Industrial engineers hold that humankind is mechanistically oriented and economically motivated and that human needs are best met by attuning the individual to the most efficient work process. The goal of personnel management therefore should be to concoct the most appropriate incentive system and to design the specific working conditions in a way that facilitates the most efficient use of the human machine. By structuring jobs in a manner that leads to the most efficient operation, engineers believe that they can obtain the optimal organization of work and the proper work attitudes.
Behavioral scientists focus on group sentiments, attitudes of individual employees, and the organization’s social and psychological climate. This persuasion emphasizes one or more of the various hygiene and motivator needs. Its approach to personnel management is generally to emphasize some form of human relations education, in the hope of instilling healthy employee attitudes and an organizational climate that is considered to be felicitous to human values. The belief is that proper attitudes will lead to efficient job and organizational structure.
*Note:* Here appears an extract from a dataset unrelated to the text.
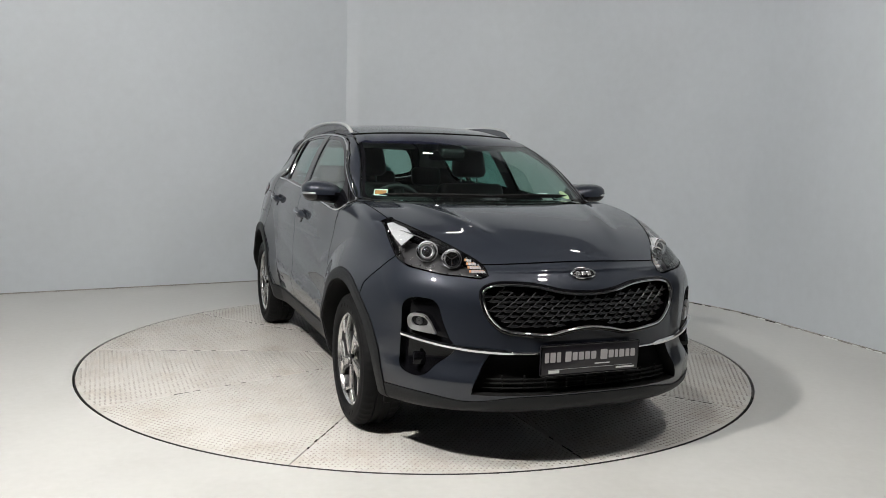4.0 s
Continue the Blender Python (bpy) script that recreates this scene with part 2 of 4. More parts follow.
WALL = np.concatenate([WALL, smooth_line([(5.0, -4.6), (5.1, -7.5), (4.5, -9.0), (0, -9.3), (-6.5, -9.0), (-7.6, -7.5), (-7.8, -3.0)], 6)])


def build_room():
    n = len(WALL)
    c = WALL.mean(0)
    d = WALL - c
    out = c + d * (1 + 0.15 / np.linalg.norm(d, axis=1))[:, None]
    tall = [H if y > -4.65 and x < -0.8 else HALL for x, y in WALL]
    v = [(x, y, 0) for x, y in WALL] + [(x, y, h) for (x, y), h in zip(WALL, tall)] + [(x, y, 0) for x, y in out] + [(x, y, h) for (x, y), h in zip(out, tall)]
    f = []
    gap = int(np.argmin(np.hypot(WALL[:, 0] - 3.676, WALL[:, 1] + 0.15)))
    f += [(gap, n + gap, 3 * n + gap, 2 * n + gap), (gap + 1, 2 * n + gap + 1, 3 * n + gap + 1, n + gap + 1)]
    for i in range(n):
        if i == gap:
            continue
        j = (i + 1) % n
        f += [(i, j, n + j, n + i), (2 * n + j, 2 * n + i, 3 * n + i, 3 * n + j), (n + i, n + j, 3 * n + j, 3 * n + i), (i, 2 * n + i, 2 * n + j, j)]
    lit = [q for q in f if min(min(v[k][1] for k in q), 0) > -4.2]
    dim = [q for q in f if not min(min(v[k][1] for k in q), 0) > -4.2]
    me = mesh_from("wall_curved", v, lit, M["wall"])
    for e in me.edges:
        a, b = e.vertices
        e.use_edge_sharp = abs(v[a][2] - v[b][2]) < 0.3 or (a % n == b % n and a % n in CORNERS)
    ob = new("wall_curved", me)
    tagged(ob, "smooth curved pale blue-grey painted studio wall", "wall", kind="structure")
    ob = new("wall_back", mesh_from("wall_back", v, dim, M["dark_wall"]))
    tagged(ob, "dark plain hall wall behind the studio", "wall", kind="structure")
    # the dark hall that goes on beyond and above the curved wall
    q = [(-12.4, -9.7), (8.4, -9.7), (8.4, 7.9), (-12.4, 7.9)]
    q2 = [(x * 1.02, y * 1.02) for x, y in q]
    hv = [(x, y, z) for r in (q, q2) for z in (0, HALL) for x, y in r]
    hf = []
    for i in range(4):
        j = (i + 1) % 4
        hf += [(i, 4 + i, 4 + j, j), (8 + i, 8 + j, 12 + j, 12 + i), (4 + i, 12 + i, 12 + j, 4 + j), (i, j, 8 + j, 8 + i)]
    ob = new("wall_hall", mesh_from("wall_hall", hv, hf, M["dark_wall"], smooth=False))
    tagged(ob, "dark outer wall of the hall round the studio", "wall", kind="structure")
    # floor with a round hole for the turntable
    k = 160
    R = 2.262
    ang = np.unwrap(np.arctan2(out[:, 1], out[:, 0]))
    order = np.argsort(np.mod(ang, 2 * np.pi))
    aa, rr = np.mod(ang, 2 * np.pi)[order], np.linalg.norm(out, axis=1)[order]
    th = np.linspace(0, 2 * np.pi, k, endpoint=False)
    ro = np.interp(th, np.r_[aa - 2 * np.pi, aa, aa + 2 * np.pi], np.r_[rr, rr, rr]) + 2.6
    levels = [0.0, 0.004, 0.05, 0.3, 1.0]
    v, f = [], []
    v += [(R * math.cos(a), R * math.sin(a), -0.08) for a in th]
    for l in levels:
        v += [((R + (r - R) * l) * math.cos(a), (R + (r - R) * l) * math.sin(a), 0.0) for a, r in zip(th, ro)]
    for q in range(len(levels)):
        for i in range(k):
            j = (i + 1) % k
            f.append((q * k + i, (q + 1) * k + i, (q + 1) * k + j, q * k + j))
    ob = new("floor", mesh_from("floor", v, f, M["floor"], smooth=False))
    tagged(ob, "pale grey painted concrete studio floor with faint scuffs", "floor", kind="structure")
    hall = bm_box(13.4, 4.9, 0.004, 0.0, (-1.3, -7.05, 0.002))
    ob = part("floor_hall", hall, M["dark_floor"], None, smooth=False)
    tagged(ob, "dark hall floor before the studio", "floor", kind="structure")
    pit = bm_lathe([(2.30, -0.081), (0.001, -0.081)], 96, axis="Z")
    ob = part("pit_floor", pit, M["gap"], None)
    tagged(ob, "dark pit under the turntable rim", "floor", kind="structure")
    # ribbed ceiling
    xs = np.arange(-12.6, 8.6, 0.075)
    v, f = [], []
    for i, x in enumerate(xs):
        z = HALL + (0.035 if i % 4 in (0, 1) else 0.0)
        v += [(x, -9.9, z), (x, 8.1, z)]
    for i in range(len(xs) - 1):
        f.append((2 * i, 2 * i + 1, 2 * i + 3, 2 * i + 2))
    ob = new("ceiling", mesh_from("ceiling", v, f, M["ceiling"], smooth=False))
    tagged(ob, "dark ribbed sheet ceiling of the studio", "ceiling", kind="structure")


def wall_base():
    """Uneven bead of filler and dirt where the wall meets the floor."""
    pts = [(x, y) for x, y in WALL[:-8] if y > -1.0]
    c = WALL.mean(0)
    line = []
    for i, (x, y) in enumerate(np.array(pts)):
        w = 0.004 + 0.006 * noise.noise((x * 3, y * 3, 0))
        d = (Vector((x, y)) - Vector(c)).normalized()
        line.append((x - d.x * w, y - d.y * w, 0.002))
    bm = bm_sweep(line, 0.015, 0.008, sides=6)
    ob = part("baseboard", bm, M["seam"], None)
    tagged(ob, "uneven dirty seam between wall and floor", "trim", kind="structure")
    # pale chips of filler and dark crumbs along the foot of the wall
    chip = {key: part("filler_chip", bm_box(1, 1, 1, 0.12, (0, 0, 0), 1), M[key], ob) for key in ("white", "gap")}
    rng, used = random.Random(5), set()
    P = np.array(pts)
    run = np.r_[0, np.cumsum(np.hypot(*np.diff(P, axis=0).T))]
    for k in range(90):
        q = rng.uniform(0.45, 1.0) * run[-1]
        x, y = np.interp(q, run, P[:, 0]), np.interp(q, run, P[:, 1])
        x2, y2 = np.interp(q + 0.05, run, P[:, 0]), np.interp(q + 0.05, run, P[:, 1])
        d = (Vector((x, y)) - Vector(c)).normalized()
        key = "white" if rng.random() < 0.55 else "gap"
        o = part_mesh("filler_chip", chip[key].data, ob) if key in used else chip[key]
        used.add(key)
        w = rng.uniform(0.012, 0.028)
        o.matrix_basis = pose(x - d.x * w, y - d.y * w, 0.003, 0, 0, math.degrees(math.atan2(y2 - y, x2 - x)) + rng.uniform(-8, 8)) @ Matrix.Diagonal((rng.uniform(0.015, 0.09), rng.uniform(0.006, 0.016), rng.uniform(0.004, 0.012), 1))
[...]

There is always a lively debate concerning the overall effectiveness of the approaches of organizational theorists and industrial engineers. Manifestly, both have achieved much. But the nagging question for behavioral scientists has been: What is the cost in human problems that eventually cause more expense to the organization—for instance, turnover, absenteeism, errors, violation of safety rules, strikes, restriction of output, higher wages, and greater fringe benefits? On the other hand, behavioral scientists are hard put to document much manifest improvement in personnel management, using their approach.
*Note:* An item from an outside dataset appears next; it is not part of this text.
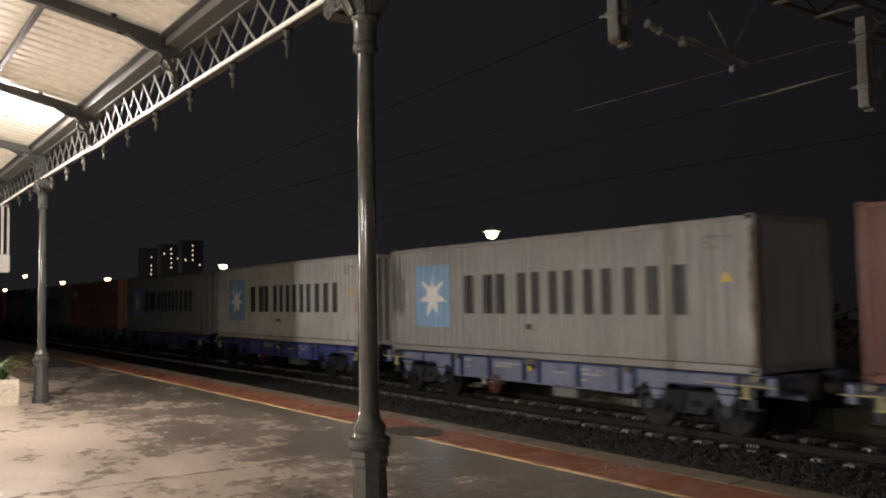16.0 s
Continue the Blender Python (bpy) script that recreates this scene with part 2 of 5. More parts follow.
M = dict(
    paving=wet_paving("wet_platform_paving", (0.58, 0.485, 0.405), (0.075, 0.060, 0.047), (1.34, 2.62), 0.1, 0.010, (0.010, 0.185, 0), 0.37, 0.14, 0.6,
                      (((1, 0, 0), -8.72, 0.09), ((0.727, 0.686, 0), -1.88, 0.30))),
    band=wet_paving("worn_red_band", (0.25, 0.090, 0.048), (0.14, 0.052, 0.030), (1.43, 2.53), 0.2, 0.006, rough_wet=0.22),
    coping=wet_paving("wet_coping_stone", (0.19, 0.15, 0.11), (0.10, 0.08, 0.058), (1.43, 2.53), 0.6, 0.006, rough_wet=0.25),
    line=surface("worn_yellow_line", (0.60, 0.44, 0.24), 0.5, dark=0.55, scale=2.5, dirt=(0.2, 0.09, 0.04), dirt_cut=(0.5, 0.66)),
    far_paving=surface("far_platform_paving", (0.055, 0.050, 0.047), 0.6, scale=0.6),
    far_wall=limewash("limewashed_platform_wall", (0.36, 0.34, 0.29), (0.10, 0.09, 0.055)),
    near_wall=surface("platform_wall_concrete", (0.25, 0.23, 0.20), 0.85, dirt=(0.1, 0.09, 0.07)),
    ballast=surface("ballast_bed", (0.022, 0.019, 0.017), 0.9, spec=0.2, dark=0.5, scale=6.0, fine=45.0, bump=0.8),
    stone=surface("ballast_stone", (0.044, 0.039, 0.035), 0.5, spec=0.35, dark=0.45, scale=9.0, fine=60.0, bump=0.3),
    # faint emission painted in as haze, lifting the dark hillside
    haze=glowing("glowing_night_distance", (0.97, 0.88, 0.92), 0.0068, (0.03, 0.028, 0.025)),
    earth=surface("dark_earth", (0.05, 0.045, 0.035), 0.95, scale=0.5, bump=0.5),
    sleeper=surface("concrete_sleeper", (0.42, 0.39, 0.35), 0.4, dark=0.6, scale=4.0, dirt=(0.12, 0.08, 0.055), dirt_cut=(0.5, 0.7)),
    rail=surface("rusty_rail", (0.026, 0.019, 0.016), 0.7, 0.0, spec=0.2, scale=3.0),
    rail_head=surface("polished_rail_head", (0.55, 0.53, 0.5), 0.14, 1.0, scale=3.0, bump=0.02),
    iron=surface("grey_gloss_iron", (0.045, 0.045, 0.044), 0.10, 0.0, dark=0.75, scale=2.0, fine=26.0, bump=0.03, coat=0.0),
    lattice=surface("pale_grey_ironwork", (0.062, 0.058, 0.053), 0.5, scale=2.5, dirt=(0.045, 0.040, 0.034)),
    beam=surface("brown_grey_rafter", (0.030, 0.027, 0.024), 0.6, scale=2.0),
    roof=surface("cream_corrugated_sheet", (0.76, 0.725, 0.63), 0.5, dark=0.93, scale=0.5, fine=9.0, bump=0.0),
    conduit=surface("white_conduit", (0.8, 0.79, 0.74), 0.35, scale=3.0, bump=0.02),
    plaster=surface("station_plaster", (0.55, 0.48, 0.36), 0.85, scale=0.7),
    galv=surface("galvanised_steel", (0.46, 0.46, 0.45), 0.42, 0.5, dark=0.75, scale=3.0),
    dim_steel=surface("weathered_lattice_steel", (0.12, 0.108, 0.10), 0.6, 0.3, scale=2.0),
    wire=surface("copper_wire", (0.055, 0.05, 0.046), 0.06, 1.0, scale=2.0, bump=0.0),
    insulator=surface("brown_white_insulator", (0.26, 0.25, 0.24), 0.25, scale=4.0),
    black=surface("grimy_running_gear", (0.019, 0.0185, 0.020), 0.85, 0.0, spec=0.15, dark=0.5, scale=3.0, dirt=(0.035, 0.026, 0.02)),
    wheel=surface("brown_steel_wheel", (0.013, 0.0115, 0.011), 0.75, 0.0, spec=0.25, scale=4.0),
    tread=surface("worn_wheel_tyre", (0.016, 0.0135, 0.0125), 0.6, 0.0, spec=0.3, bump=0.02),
    wagon_blue=surface("wagon_blue_paint", (0.072, 0.092, 0.29), 0.5, dark=0.5, scale=1.6, dirt=(0.05, 0.06, 0.11), dirt_cut=(0.54, 0.7)),
    wagon_mid=surface("chalky_wagon_blue_paint", (0.15, 0.20, 0.38), 0.5, dark=0.65, scale=1.6, dirt=(0.06, 0.07, 0.11), dirt_cut=(0.55, 0.7)),
    wagon_lilac=surface("faded_wagon_blue_paint", (0.21, 0.235, 0.35), 0.5, dark=0.6, scale=1.6, dirt=(0.10, 0.10, 0.13), dirt_cut=(0.53, 0.7)),
    wagon_grey=surface("wagon_grey_paint", (0.085, 0.088, 0.11), 0.5, dark=0.55, scale=1.6, dirt=(0.06, 0.055, 0.06)),
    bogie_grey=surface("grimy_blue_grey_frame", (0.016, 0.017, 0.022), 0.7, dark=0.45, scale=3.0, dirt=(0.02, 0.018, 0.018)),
    axle_box=surface("blue_grey_axle_box", (0.055, 0.058, 0.075), 0.5, dark=0.5, scale=5.0, dirt=(0.025, 0.022, 0.022), dirt_cut=(0.46, 0.62)),
    rib_blue=surface("deep_blue_rib_paint", (0.018, 0.032, 0.12), 0.45, dark=0.6, scale=2.0),
    chalk=surface("chalky_white_sill_paint", (0.46, 0.46, 0.47), 0.6, dark=0.55, scale=2.2, dirt=(0.12, 0.12, 0.14), dirt_cut=(0.5, 0.66)),
    rust=surface("dark_rust_and_shadow", (0.075, 0.035, 0.02), 0.8, dark=0.6, scale=3.0),
    rust_edge=surface("rusted_paint_edge", (0.19, 0.115, 0.065), 0.75, dark=0.6, scale=5.0, bump=0.1, dirt=(0.40, 0.34, 0.25), dirt_cut=(0.46, 0.6)),
    drip=surface("orange_rust_stain", (0.44, 0.34, 0.21), 0.7, dark=0.8, scale=3.0, bump=0.0, dirt=(0.50, 0.46, 0.38), dirt_cut=(0.48, 0.62)),
    wood=surface("grey_deck_planks", (0.10, 0.096, 0.09), 0.6, scale=2.0, stretch=(0.4, 3, 1)),
    yellow=surface("signal_yellow_paint", (0.75, 0.52, 0.06), 0.4, scale=4.0),
    pale_yellow=surface("faded_yellow_paint", (0.60, 0.56, 0.28), 0.5, scale=4.0),
    handwheel=surface("red_brown_paint", (0.17, 0.058, 0.045), 0.5, scale=4.0),
    cast=surface("worn_steel_casting", (0.20, 0.17, 0.14), 0.5, 0.3, scale=5.0),
    ink=surface("dark_lettering_paint", (0.028, 0.024, 0.026), 0.5, scale=2.5, bump=0.0, dirt=(0.25, 0.23, 0.2), dirt_cut=(0.66, 0.74)),
    rust_post=surface("weathered_brown_post", (0.17, 0.115, 0.065), 0.75, dark=0.5, scale=4.0, bump=0.12, dirt=(0.06, 0.04, 0.025), dirt_cut=(0.5, 0.62), stretch=(1, 1, 0.5)),
    faded=surface("faded_grey_lettering_paint", (0.22, 0.21, 0.20), 0.6, dark=0.7, scale=2.5, bump=0.0, dirt=(0.42, 0.41, 0.38), dirt_cut=(0.5, 0.62)),
    # darker copy of the pale paint: end-face shade put into colour, with rust
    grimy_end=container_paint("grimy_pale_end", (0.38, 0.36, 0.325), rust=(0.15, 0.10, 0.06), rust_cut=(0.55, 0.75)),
    star_white=surface("white_star_paint", (0.84, 0.83, 0.78), 0.45, dark=0.94, scale=1.5, bump=0.0),
    white=surface("white_lettering_paint", (0.78, 0.75, 0.68), 0.5, dark=0.85, scale=2.0, bump=0.0),
    emblem=surface("sky_blue_paint", (0.225, 0.385, 0.57), 0.5, dark=0.9, scale=1.8, bump=0.0, dirt=(0.35, 0.40, 0.42), dirt_cut=(0.66, 0.8)),
    navy=surface("navy_paint", (0.03, 0.03, 0.10), 0.5, scale=2.0, bump=0.0),
    orange=surface("orange_paint", (0.62, 0.20, 0.09), 0.5, dark=0.85, scale=2.0, bump=0.0),
    patch=surface("brown_repair_patch", (0.30, 0.185, 0.085), 0.6, dark=0.7, scale=1.5, dirt=(0.20, 0.07, 0.03), dirt_cut=(0.5, 0.64)),
    cream=surface("cream_repair_patch", (0.55, 0.47, 0.30), 0.6, dark=0.85, scale=1.5),
    stone_pot=surface("pale_cast_planter", (0.55, 0.50, 0.40), 0.7, scale=3.0),
    leaf=surface("plant_leaf", (0.07, 0.12, 0.035), 0.5, scale=5.0, bump=0.05),
    bush=surface("dark_foliage", (0.05, 0.065, 0.03), 0.7, scale=3.0),
    soil=surface("potting_soil", (0.04, 0.03, 0.022), 0.95, scale=6.0),
    tube=surface("dull_galvanised_tube", (0.20, 0.20, 0.195), 0.45, 0.3, dark=0.7, scale=3.0),
    dark_wall=surface("dark_house_wall", (0.05, 0.048, 0.045), 0.9, scale=0.5),
    facade=surface("far_facade", (0.6, 0.58, 0.60), 0.9, scale=0.1),
    dark_glass=surface("dark_window", (0.02, 0.02, 0.022), 0.1, scale=1.0, bump=0.0),
    lit=glowing("lit_window", (1.0, 0.82, 0.6), 1.8),
    lamp_glass=glowing("canopy_lamp_glass", (1.0, 0.92, 0.78), 22.0),
    orange_glow=glowing("sodium_lamp_glass", (1.0, 0.36, 0.12), 26.0),
    white_glow=glowing("white_lamp_glass", (1.0, 0.95, 0.88), 16.0),
    red_glow=glowing("red_signal_glass", (1.0, 0.05, 0.03), 6.0),
    car=surface("dark_car_paint", (0.10, 0.10, 0.11), 0.25, scale=1.0, bump=0.0, coat=0.6),
    sign=surface("sign_box_white", (0.7, 0.7, 0.68), 0.4, scale=2.0, bump=0.0),
    drain=surface("dark_patched_asphalt", (0.045, 0.040, 0.036), 0.5, scale=4.0, bump=0.4),
    white_wall=surface("white_painted_concrete", (0.72, 0.71, 0.68), 0.6, dark=0.85, scale=1.0),
)
PAINT = dict(
    pale=container_paint("pale_grey_container_paint", (0.59, 0.573, 0.515)),
    cool=container_paint("cool_grey_container_paint", (0.33, 0.324, 0.302), rust_cut=(0.66, 0.8)),
    sand=container_paint("sand_yellow_container_paint", (0.52, 0.405, 0.225)),
    red=container_paint("brick_red_container_paint", (0.48, 0.107, 0.08), (0.2, 0.05, 0.03), (0.66, 0.8)),
    slate=container_paint("slate_grey_container_paint", (0.185, 0.192, 0.205), rust_cut=(0.66, 0.8)),
    maroon=container_paint("maroon_container_paint", (0.20, 0.078, 0.064), (0.12, 0.04, 0.03)),
    coral=container_paint("faded_orange_container_paint", (0.43, 0.19, 0.135), (0.25, 0.08, 0.04)),
    brown=container_paint("red_brown_container_paint", (0.215, 0.090, 0.068), (0.15, 0.05, 0.03)),
)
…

The motivation-hygiene theory suggests that work be enriched to bring about effective utilization of personnel. Such a systematic attempt to motivate employees by manipulating the motivator factors is just beginning. The term job enrichment describes this embryonic movement. An older term, job enlargement, should be avoided because it is associated with past failures stemming from a misunderstanding of the problem. Job enrichment provides the opportunity for the employee’s psychological growth, while job enlargement merely makes a job structurally bigger. Since scientific job enrichment is very new, this article only suggests the principles and practical steps that have recently emerged from several successful experiments in industry.
Job loading
In attempting to enrich certain jobs, management often reduces the personal contribution of employees rather than giving them opportunities for growth in their accustomed jobs. Such endeavors, which I shall call horizontal job loading (as opposed to vertical loading, or providing motivator factors), have been the problem of earlier job enlargement programs. Job loading merely enlarges the meaninglessness of the job. Some examples of this approach, and their effect, are:
• Challenging the employee by increasing the amount of production expected. If each tightens 10,000 bolts a day, see if each can tighten 20,000 bolts a day. The arithmetic involved shows that multiplying zero by zero still equals zero.
• Adding another meaningless task to the existing one, usually some routine clerical activity. The arithmetic here is adding zero to zero.
• Rotating the assignments of a number of jobs that need to be enriched. This means washing dishes for a while, then washing silverware. The arithmetic is substituting one zero for another zero.
• Removing the most difficult parts of the assignment in order to free the worker to accomplish more of the less challenging assignments. This traditional industrial engineering approach amounts to subtraction in the hope of accomplishing addition.